## Start Information shown

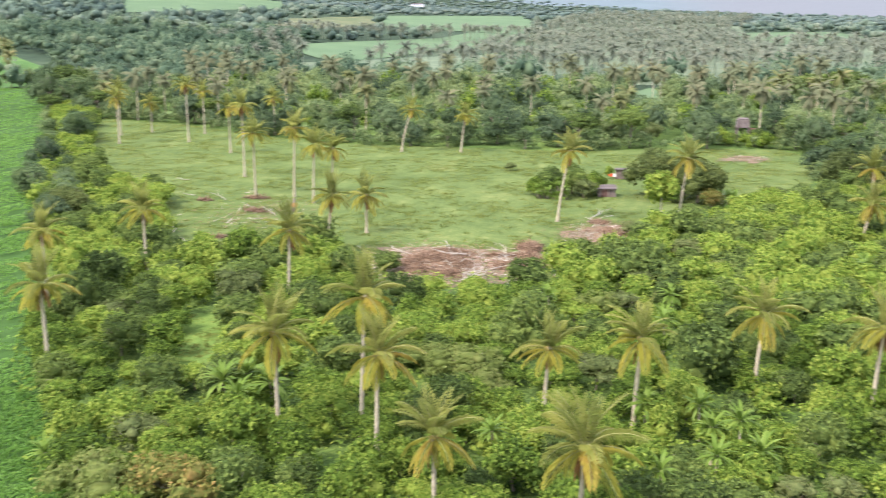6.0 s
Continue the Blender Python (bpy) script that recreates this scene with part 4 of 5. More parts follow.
grove_gap = lambda x, y: inside(GROVES[0], x, y) & ~is_open(x, y) & ~hides(x, y, 6.0, [FAR_FIELDS[7], FAR_FIELDS[8]]) & ~hides(x, y, 12.0, [FAR_FIELDS[4]], 130) & (np.array([noise.noise(Vector((p / 70, q / 70, 6.0))) for p, q in zip(x, y)]) > -0.28)
g1 = spread(9000, (480, 960, -160, 420), 11.6, lambda x, y: grove_gap(x, y) & (x < 900), prnd)
merged("palm_grove", GROVE_KINDS, g1, (1.15, 1.5), M_HAZY_FROND, "wide grove of coconut palms, fronds greyed for haze", squash=(0.9, 1.15), category="palms")
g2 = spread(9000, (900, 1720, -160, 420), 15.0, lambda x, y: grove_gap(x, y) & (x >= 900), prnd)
merged("palm_grove", GROVE_KINDS, g2, (1.2, 1.6), M_HAZY_FROND, "farther grove of coconut palms, fronds greyed for haze", squash=(0.8, 1.05), category="palms")
rows = [(735 + 45 * u + k * 12 + prnd.normal() * 3, 416 - 24 * u + k * 12 + prnd.normal() * 3) for k in (0, 1) for u in np.linspace(0, 1, 7)]
rows += [(783 + 175 * u + k * 14 + prnd.normal() * 3, 384 - 109 * u + k * 10 + prnd.normal() * 3) for k in (0, 1) for u in np.linspace(0, 1, 22)]
rows += [(640 + prnd.uniform(-40, 30), 385 + prnd.uniform(-25, 25)) for _ in range(14)] + [(640 + prnd.uniform(-30, 40), -62 + prnd.uniform(-22, 22)) for _ in range(14)]
merged("palm_row", GROVE_KINDS, np.array(rows), (1.1, 1.35), M_HAZY_FROND, "double row of coconut palms across a field", squash=(0.9, 1.1), category="palms")


# ---- the crop: arching blades along the rows ----
def crop(name, poly, dr, dp, blades, length, width, heading, label, keep, rise=1.0, gaps=True):
    rnd = np.random.default_rng(len(name) + int(dr * 100))
    xs, ys = [p[0] for p in poly], [p[1] for p in poly]
    cx, cy, half = (min(xs) + max(xs)) / 2, (min(ys) + max(ys)) / 2, math.hypot(max(xs) - min(xs), max(ys) - min(ys)) / 2
    u, v = np.meshgrid(np.arange(-half, half, dp), np.arange(-half, half, dr))
    u, v = u.ravel() + rnd.uniform(-0.4, 0.4, u.size) * dp, v.ravel() + rnd.normal(0, 0.16, u.size) * dr
    a = radians(heading)
    wave = 3.0 * np.sin(u / 70.0) + 1.2 * np.sin(u / 23.0 + 1.0)
    x, y = cx + u * math.sin(a) + (v + wave) * math.cos(a), cy + u * math.cos(a) - (v + wave) * math.sin(a)
    ok = inside(poly, x, y) & keep(x, y) & in_view(x, y, -30, 75)
    x, y, u, v = x[ok], y[ok], u[ok], v[ok]
    band = np.array([1.25 * noise.noise(Vector((p / 38, q / 2.1, 4.0))) + 0.5 * noise.noise(Vector((p / 5, q / 0.9, 8.0))) for p, q in zip(u, v)])
    ok = (band + rnd.uniform(-0.25, 0.25, len(band)) > -0.10) | (not gaps)
    x, y = x[ok], y[ok]
    tall = np.array([0.80 + 0.22 * noise.noise(Vector((p / 9, q / 9, 1.0))) + 0.20 * noise.noise(Vector((p / 2.5, q / 2.5, 5.0))) for p, q in zip(x, y)])
    n = len(x)
    x, y, tall = np.repeat(x, blades), np.repeat(y, blades), np.repeat(tall, blades)
    ang = rnd.uniform(0, 6.28, n * blades)
    out = np.stack([np.cos(ang), np.sin(ang), 0 * ang], 1)
    side = np.stack([-np.sin(ang), np.cos(ang), 0 * ang], 1)
    L = (length * rnd.uniform(0.7, 1.25, n * blades))[:, None]
    base = np.stack([x, y, 0.30 + 0.55 * tall], 1) + rnd.normal(0, 0.08, (n * blades, 3)) * [1, 1, 0]
    h = (rise * tall * rnd.uniform(0.15, 0.5, n * blades))[:, None]
    mid = base + out * L * 0.45 + np.array([0, 0, 1.0]) * h
    tip = base + out * L * 0.95 + np.array([0, 0, 1.0]) * h * rnd.uniform(0.3, 1.0, (n * blades, 1))
    vv = np.stack([base, mid + side * width / 2, tip, mid - side * width / 2], 1).reshape(-1, 3)
    k = np.arange(n * blades)[:, None] * 4
    return tagged(new(name, mesh_of(name, vv, np.concatenate([k + [0, 1, 2], k + [0, 2, 3]]), M_CROP)), label, "crop", kind="stuff")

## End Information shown

» **What is required**: Every line is to be duplicated exactly, though pictures stay out.

» **Task result**:
6.0 s
Continue the Blender Python (bpy) script that recreates this scene with part 4 of 5. More parts follow.
grove_gap = lambda x, y: inside(GROVES[0], x, y) & ~is_open(x, y) & ~hides(x, y, 6.0, [FAR_FIELDS[7], FAR_FIELDS[8]]) & ~hides(x, y, 12.0, [FAR_FIELDS[4]], 130) & (np.array([noise.noise(Vector((p / 70, q / 70, 6.0))) for p, q in zip(x, y)]) > -0.28)
g1 = spread(9000, (480, 960, -160, 420), 11.6, lambda x, y: grove_gap(x, y) & (x < 900), prnd)
merged("palm_grove", GROVE_KINDS, g1, (1.15, 1.5), M_HAZY_FROND, "wide grove of coconut palms, fronds greyed for haze", squash=(0.9, 1.15), category="palms")
g2 = spread(9000, (900, 1720, -160, 420), 15.0, lambda x, y: grove_gap(x, y) & (x >= 900), prnd)
merged("palm_grove", GROVE_KINDS, g2, (1.2, 1.6), M_HAZY_FROND, "farther grove of coconut palms, fronds greyed for haze", squash=(0.8, 1.05), category="palms")
rows = [(735 + 45 * u + k * 12 + prnd.normal() * 3, 416 - 24 * u + k * 12 + prnd.normal() * 3) for k in (0, 1) for u in np.linspace(0, 1, 7)]
rows += [(783 + 175 * u + k * 14 + prnd.normal() * 3, 384 - 109 * u + k * 10 + prnd.normal() * 3) for k in (0, 1) for u in np.linspace(0, 1, 22)]
rows += [(640 + prnd.uniform(-40, 30), 385 + prnd.uniform(-25, 25)) for _ in range(14)] + [(640 + prnd.uniform(-30, 40), -62 + prnd.uniform(-22, 22)) for _ in range(14)]
merged("palm_row", GROVE_KINDS, np.array(rows), (1.1, 1.35), M_HAZY_FROND, "double row of coconut palms across a field", squash=(0.9, 1.1), category="palms")


# ---- the crop: arching blades along the rows ----
def crop(name, poly, dr, dp, blades, length, width, heading, label, keep, rise=1.0, gaps=True):
    rnd = np.random.default_rng(len(name) + int(dr * 100))
    xs, ys = [p[0] for p in poly], [p[1] for p in poly]
    cx, cy, half = (min(xs) + max(xs)) / 2, (min(ys) + max(ys)) / 2, math.hypot(max(xs) - min(xs), max(ys) - min(ys)) / 2
    u, v = np.meshgrid(np.arange(-half, half, dp), np.arange(-half, half, dr))
    u, v = u.ravel() + rnd.uniform(-0.4, 0.4, u.size) * dp, v.ravel() + rnd.normal(0, 0.16, u.size) * dr
    a = radians(heading)
    wave = 3.0 * np.sin(u / 70.0) + 1.2 * np.sin(u / 23.0 + 1.0)
    x, y = cx + u * math.sin(a) + (v + wave) * math.cos(a), cy + u * math.cos(a) - (v + wave) * math.sin(a)
    ok = inside(poly, x, y) & keep(x, y) & in_view(x, y, -30, 75)
    x, y, u, v = x[ok], y[ok], u[ok], v[ok]
    band = np.array([1.25 * noise.noise(Vector((p / 38, q / 2.1, 4.0))) + 0.5 * noise.noise(Vector((p / 5, q / 0.9, 8.0))) for p, q in zip(u, v)])
    ok = (band + rnd.uniform(-0.25, 0.25, len(band)) > -0.10) | (not gaps)
    x, y = x[ok], y[ok]
    tall = np.array([0.80 + 0.22 * noise.noise(Vector((p / 9, q / 9, 1.0))) + 0.20 * noise.noise(Vector((p / 2.5, q / 2.5, 5.0))) for p, q in zip(x, y)])
    n = len(x)
    x, y, tall = np.repeat(x, blades), np.repeat(y, blades), np.repeat(tall, blades)
    ang = rnd.uniform(0, 6.28, n * blades)
    out = np.stack([np.cos(ang), np.sin(ang), 0 * ang], 1)
    side = np.stack([-np.sin(ang), np.cos(ang), 0 * ang], 1)
    L = (length * rnd.uniform(0.7, 1.25, n * blades))[:, None]
    base = np.stack([x, y, 0.30 + 0.55 * tall], 1) + rnd.normal(0, 0.08, (n * blades, 3)) * [1, 1, 0]
    h = (rise * tall * rnd.uniform(0.15, 0.5, n * blades))[:, None]
    mid = base + out * L * 0.45 + np.array([0, 0, 1.0]) * h
    tip = base + out * L * 0.95 + np.array([0, 0, 1.0]) * h * rnd.uniform(0.3, 1.0, (n * blades, 1))
    vv = np.stack([base, mid + side * width / 2, tip, mid - side * width / 2], 1).reshape(-1, 3)
    k = np.arange(n * blades)[:, None] * 4
    return tagged(new(name, mesh_of(name, vv, np.concatenate([k + [0, 1, 2], k + [0, 2, 3]]), M_CROP)), label, "crop", kind="stuff")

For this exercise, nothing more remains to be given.